***** GIVEN DATA

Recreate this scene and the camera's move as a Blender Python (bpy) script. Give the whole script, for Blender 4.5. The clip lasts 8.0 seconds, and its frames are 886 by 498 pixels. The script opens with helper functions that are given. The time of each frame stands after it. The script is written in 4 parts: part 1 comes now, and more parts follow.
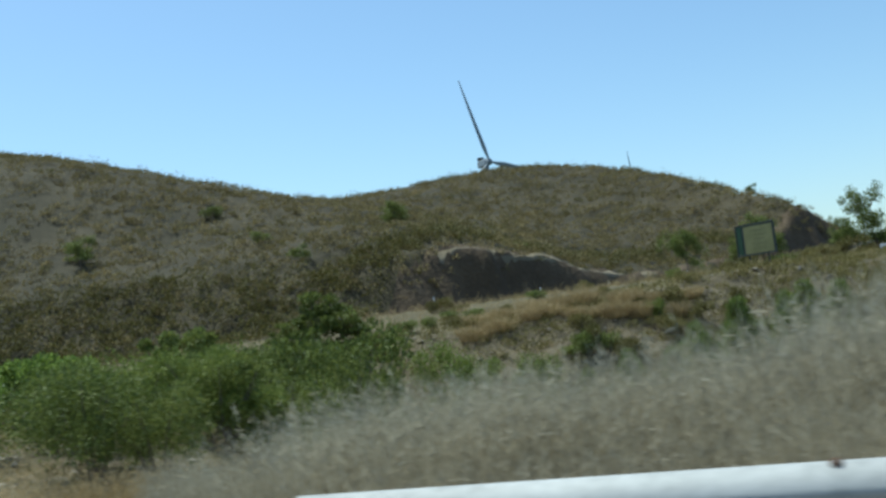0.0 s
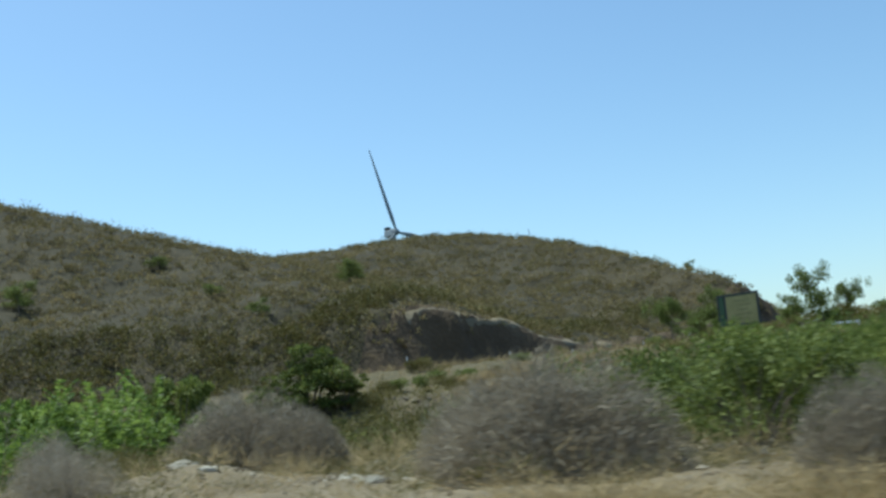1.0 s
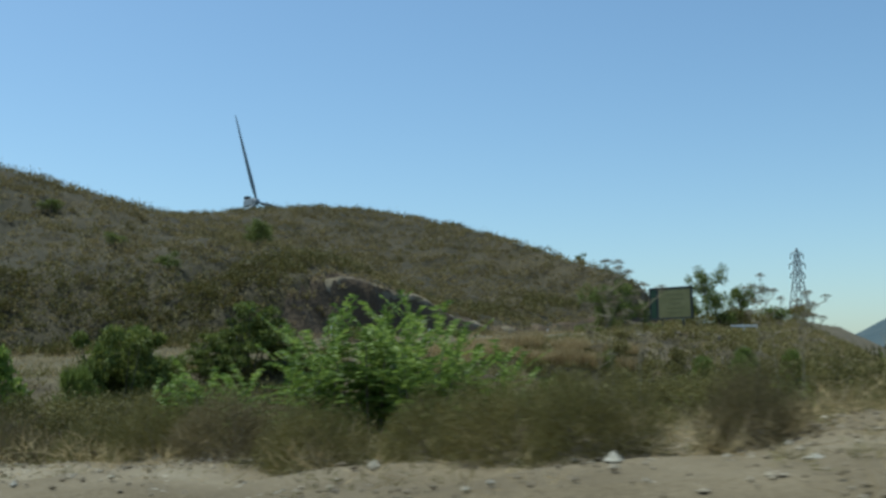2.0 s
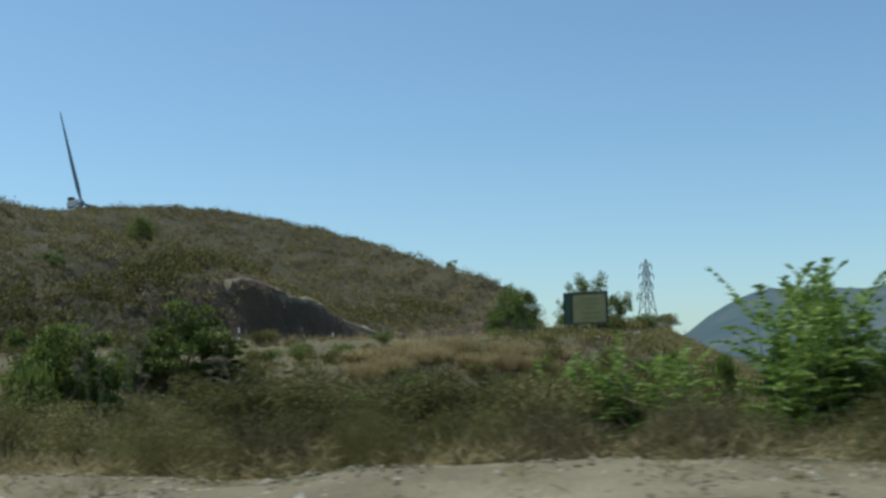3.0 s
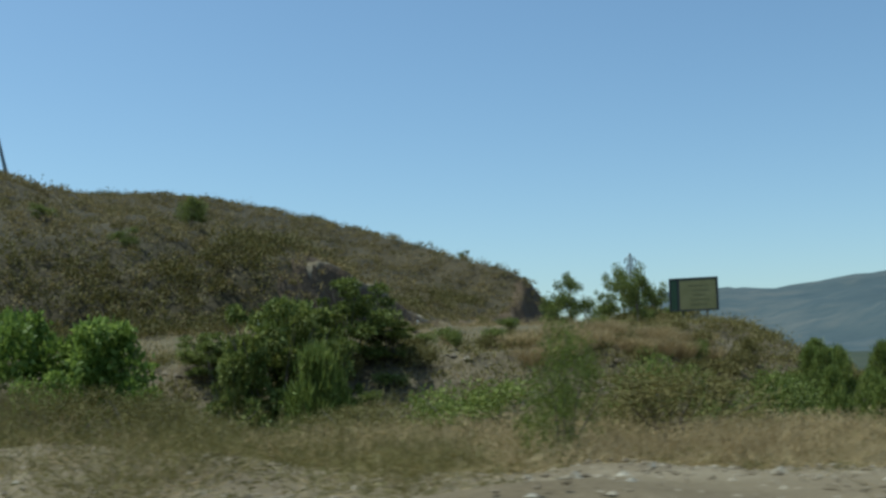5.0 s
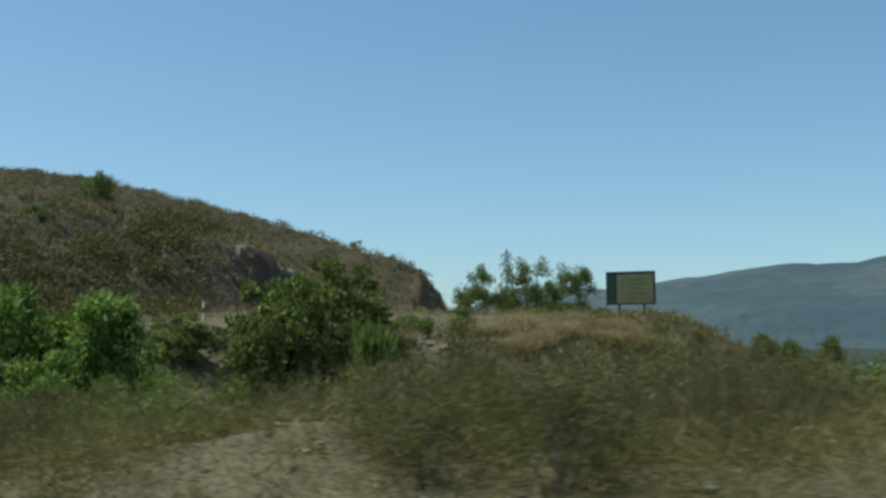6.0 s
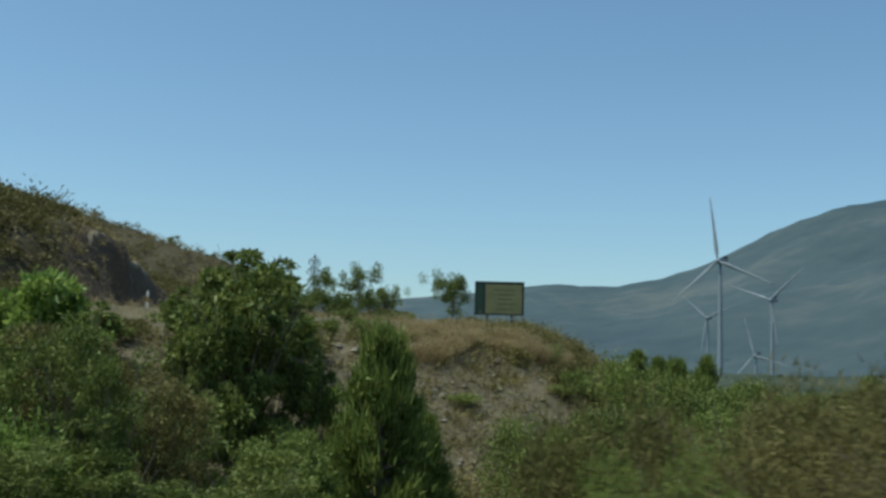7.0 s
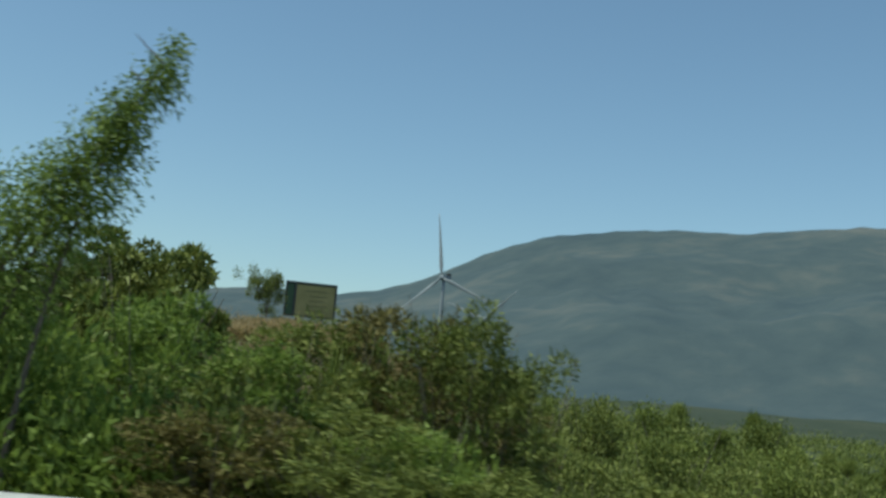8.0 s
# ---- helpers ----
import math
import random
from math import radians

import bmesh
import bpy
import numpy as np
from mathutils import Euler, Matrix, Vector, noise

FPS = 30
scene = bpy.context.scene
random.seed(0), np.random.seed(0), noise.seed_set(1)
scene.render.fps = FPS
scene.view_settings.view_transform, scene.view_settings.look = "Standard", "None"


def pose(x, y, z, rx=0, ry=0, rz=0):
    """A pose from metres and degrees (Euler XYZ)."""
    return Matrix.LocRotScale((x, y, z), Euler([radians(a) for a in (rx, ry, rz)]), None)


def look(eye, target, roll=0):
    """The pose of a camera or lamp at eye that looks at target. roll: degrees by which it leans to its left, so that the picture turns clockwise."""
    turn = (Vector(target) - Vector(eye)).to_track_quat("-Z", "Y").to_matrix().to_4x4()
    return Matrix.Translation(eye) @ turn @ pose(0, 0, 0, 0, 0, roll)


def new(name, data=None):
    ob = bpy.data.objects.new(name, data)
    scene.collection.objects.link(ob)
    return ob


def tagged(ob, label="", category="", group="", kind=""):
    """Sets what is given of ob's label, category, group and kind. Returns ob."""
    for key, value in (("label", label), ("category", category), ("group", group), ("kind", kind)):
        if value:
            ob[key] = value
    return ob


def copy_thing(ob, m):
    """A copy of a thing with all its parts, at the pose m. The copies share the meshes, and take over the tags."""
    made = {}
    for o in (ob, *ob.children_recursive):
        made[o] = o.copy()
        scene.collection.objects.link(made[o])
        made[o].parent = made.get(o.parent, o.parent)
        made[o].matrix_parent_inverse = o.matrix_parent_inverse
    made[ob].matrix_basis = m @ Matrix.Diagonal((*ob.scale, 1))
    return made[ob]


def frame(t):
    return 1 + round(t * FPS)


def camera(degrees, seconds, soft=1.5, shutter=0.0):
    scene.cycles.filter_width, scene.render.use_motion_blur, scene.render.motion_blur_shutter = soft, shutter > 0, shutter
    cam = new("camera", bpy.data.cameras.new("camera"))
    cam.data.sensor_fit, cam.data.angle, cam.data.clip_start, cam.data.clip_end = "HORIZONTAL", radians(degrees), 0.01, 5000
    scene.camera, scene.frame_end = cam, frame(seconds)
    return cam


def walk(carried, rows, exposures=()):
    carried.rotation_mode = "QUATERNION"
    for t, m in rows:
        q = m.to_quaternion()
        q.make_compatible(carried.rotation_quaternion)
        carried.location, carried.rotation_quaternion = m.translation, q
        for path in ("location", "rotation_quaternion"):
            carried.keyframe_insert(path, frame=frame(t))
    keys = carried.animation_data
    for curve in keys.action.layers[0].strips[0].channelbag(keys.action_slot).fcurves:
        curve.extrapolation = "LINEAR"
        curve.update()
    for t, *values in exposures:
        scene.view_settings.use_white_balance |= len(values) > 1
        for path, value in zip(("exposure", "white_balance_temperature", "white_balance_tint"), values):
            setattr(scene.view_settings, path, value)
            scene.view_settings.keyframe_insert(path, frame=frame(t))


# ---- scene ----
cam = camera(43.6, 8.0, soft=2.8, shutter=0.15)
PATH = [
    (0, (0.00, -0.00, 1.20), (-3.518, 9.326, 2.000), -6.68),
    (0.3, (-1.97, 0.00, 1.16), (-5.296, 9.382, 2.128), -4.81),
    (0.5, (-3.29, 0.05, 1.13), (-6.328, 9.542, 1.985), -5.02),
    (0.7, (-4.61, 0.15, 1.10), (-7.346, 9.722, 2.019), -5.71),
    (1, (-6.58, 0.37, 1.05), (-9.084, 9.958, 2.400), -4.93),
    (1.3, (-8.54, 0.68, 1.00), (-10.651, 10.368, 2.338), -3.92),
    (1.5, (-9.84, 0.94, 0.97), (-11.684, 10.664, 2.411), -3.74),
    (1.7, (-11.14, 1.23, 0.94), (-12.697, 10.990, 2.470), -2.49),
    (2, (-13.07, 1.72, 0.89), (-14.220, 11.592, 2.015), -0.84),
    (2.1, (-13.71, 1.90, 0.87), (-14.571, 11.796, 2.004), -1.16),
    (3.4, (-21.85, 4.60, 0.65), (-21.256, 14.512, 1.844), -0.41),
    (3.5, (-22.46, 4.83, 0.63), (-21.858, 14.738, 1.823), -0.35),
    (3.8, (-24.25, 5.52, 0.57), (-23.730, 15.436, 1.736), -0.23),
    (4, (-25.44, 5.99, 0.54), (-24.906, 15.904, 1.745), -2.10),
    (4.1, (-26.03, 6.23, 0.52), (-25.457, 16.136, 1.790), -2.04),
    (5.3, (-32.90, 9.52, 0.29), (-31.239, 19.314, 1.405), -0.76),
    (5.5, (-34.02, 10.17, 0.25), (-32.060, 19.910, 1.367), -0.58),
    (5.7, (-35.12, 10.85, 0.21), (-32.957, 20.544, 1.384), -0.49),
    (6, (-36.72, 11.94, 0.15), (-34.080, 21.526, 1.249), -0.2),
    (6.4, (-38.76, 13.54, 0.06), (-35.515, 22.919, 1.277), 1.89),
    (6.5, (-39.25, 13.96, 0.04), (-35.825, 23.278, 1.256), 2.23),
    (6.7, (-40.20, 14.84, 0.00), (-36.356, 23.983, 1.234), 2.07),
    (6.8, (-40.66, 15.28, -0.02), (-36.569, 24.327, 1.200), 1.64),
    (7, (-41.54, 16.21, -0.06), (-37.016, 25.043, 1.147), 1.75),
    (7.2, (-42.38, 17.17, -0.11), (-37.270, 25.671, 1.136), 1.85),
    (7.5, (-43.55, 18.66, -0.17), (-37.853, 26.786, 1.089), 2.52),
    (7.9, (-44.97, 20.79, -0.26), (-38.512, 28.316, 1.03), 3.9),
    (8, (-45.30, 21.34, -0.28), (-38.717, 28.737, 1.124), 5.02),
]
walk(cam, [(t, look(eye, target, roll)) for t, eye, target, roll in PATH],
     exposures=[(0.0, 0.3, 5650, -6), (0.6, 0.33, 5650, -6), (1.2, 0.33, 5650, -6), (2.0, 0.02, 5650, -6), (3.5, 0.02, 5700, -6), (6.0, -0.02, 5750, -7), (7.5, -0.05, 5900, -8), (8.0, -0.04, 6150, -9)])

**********

Copy every line of the data exactly as written, excluding the pictures.

- **EXERCISE RESULT**:
Recreate this scene and the camera's move as a Blender Python (bpy) script. Give the whole script, for Blender 4.5. The clip lasts 8.0 seconds, and its frames are 886 by 498 pixels. The script opens with helper functions that are given. The time of each frame stands after it. The script is written in 4 parts: part 1 comes now, and more parts follow.
0.0 s
1.0 s
2.0 s
3.0 s
5.0 s
6.0 s
7.0 s
8.0 s
# ---- helpers ----
import math
import random
from math import radians

import bmesh
import bpy
import numpy as np
from mathutils import Euler, Matrix, Vector, noise

FPS = 30
scene = bpy.context.scene
random.seed(0), np.random.seed(0), noise.seed_set(1)
scene.render.fps = FPS
scene.view_settings.view_transform, scene.view_settings.look = "Standard", "None"


def pose(x, y, z, rx=0, ry=0, rz=0):
    """A pose from metres and degrees (Euler XYZ)."""
    return Matrix.LocRotScale((x, y, z), Euler([radians(a) for a in (rx, ry, rz)]), None)


def look(eye, target, roll=0):
    """The pose of a camera or lamp at eye that looks at target. roll: degrees by which it leans to its left, so that the picture turns clockwise."""
    turn = (Vector(target) - Vector(eye)).to_track_quat("-Z", "Y").to_matrix().to_4x4()
    return Matrix.Translation(eye) @ turn @ pose(0, 0, 0, 0, 0, roll)


def new(name, data=None):
    ob = bpy.data.objects.new(name, data)
    scene.collection.objects.link(ob)
    return ob


def tagged(ob, label="", category="", group="", kind=""):
    """Sets what is given of ob's label, category, group and kind. Returns ob."""
    for key, value in (("label", label), ("category", category), ("group", group), ("kind", kind)):
        if value:
            ob[key] = value
    return ob


def copy_thing(ob, m):
    """A copy of a thing with all its parts, at the pose m. The copies share the meshes, and take over the tags."""
    made = {}
    for o in (ob, *ob.children_recursive):
        made[o] = o.copy()
        scene.collection.objects.link(made[o])
        made[o].parent = made.get(o.parent, o.parent)
        made[o].matrix_parent_inverse = o.matrix_parent_inverse
    made[ob].matrix_basis = m @ Matrix.Diagonal((*ob.scale, 1))
    return made[ob]


def frame(t):
    return 1 + round(t * FPS)


def camera(degrees, seconds, soft=1.5, shutter=0.0):
    scene.cycles.filter_width, scene.render.use_motion_blur, scene.render.motion_blur_shutter = soft, shutter > 0, shutter
    cam = new("camera", bpy.data.cameras.new("camera"))
    cam.data.sensor_fit, cam.data.angle, cam.data.clip_start, cam.data.clip_end = "HORIZONTAL", radians(degrees), 0.01, 5000
    scene.camera, scene.frame_end = cam, frame(seconds)
    return cam


def walk(carried, rows, exposures=()):
    carried.rotation_mode = "QUATERNION"
    for t, m in rows:
        q = m.to_quaternion()
        q.make_compatible(carried.rotation_quaternion)
        carried.location, carried.rotation_quaternion = m.translation, q
        for path in ("location", "rotation_quaternion"):
            carried.keyframe_insert(path, frame=frame(t))
    keys = carried.animation_data
    for curve in keys.action.layers[0].strips[0].channelbag(keys.action_slot).fcurves:
        curve.extrapolation = "LINEAR"
        curve.update()
    for t, *values in exposures:
        scene.view_settings.use_white_balance |= len(values) > 1
        for path, value in zip(("exposure", "white_balance_temperature", "white_balance_tint"), values):
            setattr(scene.view_settings, path, value)
            scene.view_settings.keyframe_insert(path, frame=frame(t))


# ---- scene ----
cam = camera(43.6, 8.0, soft=2.8, shutter=0.15)
PATH = [
    (0, (0.00, -0.00, 1.20), (-3.518, 9.326, 2.000), -6.68),
    (0.3, (-1.97, 0.00, 1.16), (-5.296, 9.382, 2.128), -4.81),
    (0.5, (-3.29, 0.05, 1.13), (-6.328, 9.542, 1.985), -5.02),
    (0.7, (-4.61, 0.15, 1.10), (-7.346, 9.722, 2.019), -5.71),
    (1, (-6.58, 0.37, 1.05), (-9.084, 9.958, 2.400), -4.93),
    (1.3, (-8.54, 0.68, 1.00), (-10.651, 10.368, 2.338), -3.92),
    (1.5, (-9.84, 0.94, 0.97), (-11.684, 10.664, 2.411), -3.74),
    (1.7, (-11.14, 1.23, 0.94), (-12.697, 10.990, 2.470), -2.49),
    (2, (-13.07, 1.72, 0.89), (-14.220, 11.592, 2.015), -0.84),
    (2.1, (-13.71, 1.90, 0.87), (-14.571, 11.796, 2.004), -1.16),
    (3.4, (-21.85, 4.60, 0.65), (-21.256, 14.512, 1.844), -0.41),
    (3.5, (-22.46, 4.83, 0.63), (-21.858, 14.738, 1.823), -0.35),
    (3.8, (-24.25, 5.52, 0.57), (-23.730, 15.436, 1.736), -0.23),
    (4, (-25.44, 5.99, 0.54), (-24.906, 15.904, 1.745), -2.10),
    (4.1, (-26.03, 6.23, 0.52), (-25.457, 16.136, 1.790), -2.04),
    (5.3, (-32.90, 9.52, 0.29), (-31.239, 19.314, 1.405), -0.76),
    (5.5, (-34.02, 10.17, 0.25), (-32.060, 19.910, 1.367), -0.58),
    (5.7, (-35.12, 10.85, 0.21), (-32.957, 20.544, 1.384), -0.49),
    (6, (-36.72, 11.94, 0.15), (-34.080, 21.526, 1.249), -0.2),
    (6.4, (-38.76, 13.54, 0.06), (-35.515, 22.919, 1.277), 1.89),
    (6.5, (-39.25, 13.96, 0.04), (-35.825, 23.278, 1.256), 2.23),
    (6.7, (-40.20, 14.84, 0.00), (-36.356, 23.983, 1.234), 2.07),
    (6.8, (-40.66, 15.28, -0.02), (-36.569, 24.327, 1.200), 1.64),
    (7, (-41.54, 16.21, -0.06), (-37.016, 25.043, 1.147), 1.75),
    (7.2, (-42.38, 17.17, -0.11), (-37.270, 25.671, 1.136), 1.85),
    (7.5, (-43.55, 18.66, -0.17), (-37.853, 26.786, 1.089), 2.52),
    (7.9, (-44.97, 20.79, -0.26), (-38.512, 28.316, 1.03), 3.9),
    (8, (-45.30, 21.34, -0.28), (-38.717, 28.737, 1.124), 5.02),
]
walk(cam, [(t, look(eye, target, roll)) for t, eye, target, roll in PATH],
     exposures=[(0.0, 0.3, 5650, -6), (0.6, 0.33, 5650, -6), (1.2, 0.33, 5650, -6), (2.0, 0.02, 5650, -6), (3.5, 0.02, 5700, -6), (6.0, -0.02, 5750, -7), (7.5, -0.05, 5900, -8), (8.0, -0.04, 6150, -9)])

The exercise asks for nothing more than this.